La combinaison de taux de prélèvement élevés avec la diminution du versement de prestations a un effet de désincitation à l'activité déclarée. Pis, entre 0,5 et 0,75 smic (soit entre 758,50 et 1 092,75 euros bruts), on peut qualifier les prélèvements de confiscatoires. L'impôt progressif combiné au système actuel de prestations sociales étant trop pénalisant pour l'activité, nous proposons la mise en place d'un nouveau modèle d'imposition plus juste et adapté au XXIe siècle, intégrant pleinement l'intermittence grandissante du travail.

La fiscalité française doit être reconstruite autour de l'incitation à l'activité économique et à l'investissement. Un impôt proportionnel se substituant à l'impôt sur le revenu et aux cotisations sociales, assorti d'un impôt négatif sous forme d'une allocation unique remplaçant la majorité des prestations sociales, est susceptible de corriger la plupart des biais de notre système social-fiscal.

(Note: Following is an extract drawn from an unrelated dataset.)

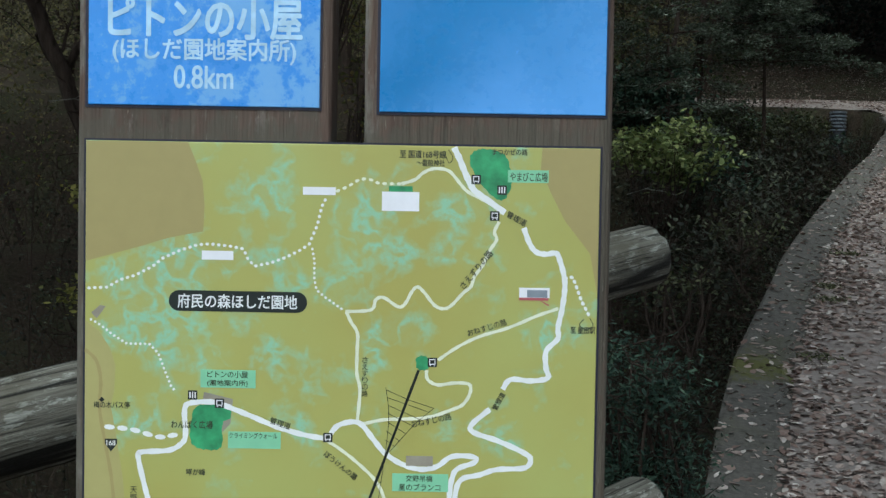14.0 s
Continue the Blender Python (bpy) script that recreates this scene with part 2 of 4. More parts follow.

En résumé, l'explosion du nombre de travailleurs indépendants, même s'il ne remplacera pas le besoin de salariés et donc de stabilité et de confiance dans une entreprise, doit conduire à réviser en profondeur le financement de notre système de protection sociale, d'impôt sur le revenu et de redistribution sociale. Afin de ne pas avoir un système qui concurrence de manière inéquitable l'autre, cela doit s'accompagner d'un assouplissement du Code du travail. Adapté au XXIe siècle, notre pays pourra tirer pleinement parti des évolutions des modes de travail.

  1. Dominique Lefebvre (député du Val-d'Oise) et François Auvigne, « Rapport sur la fiscalité des ménages », avril 2014.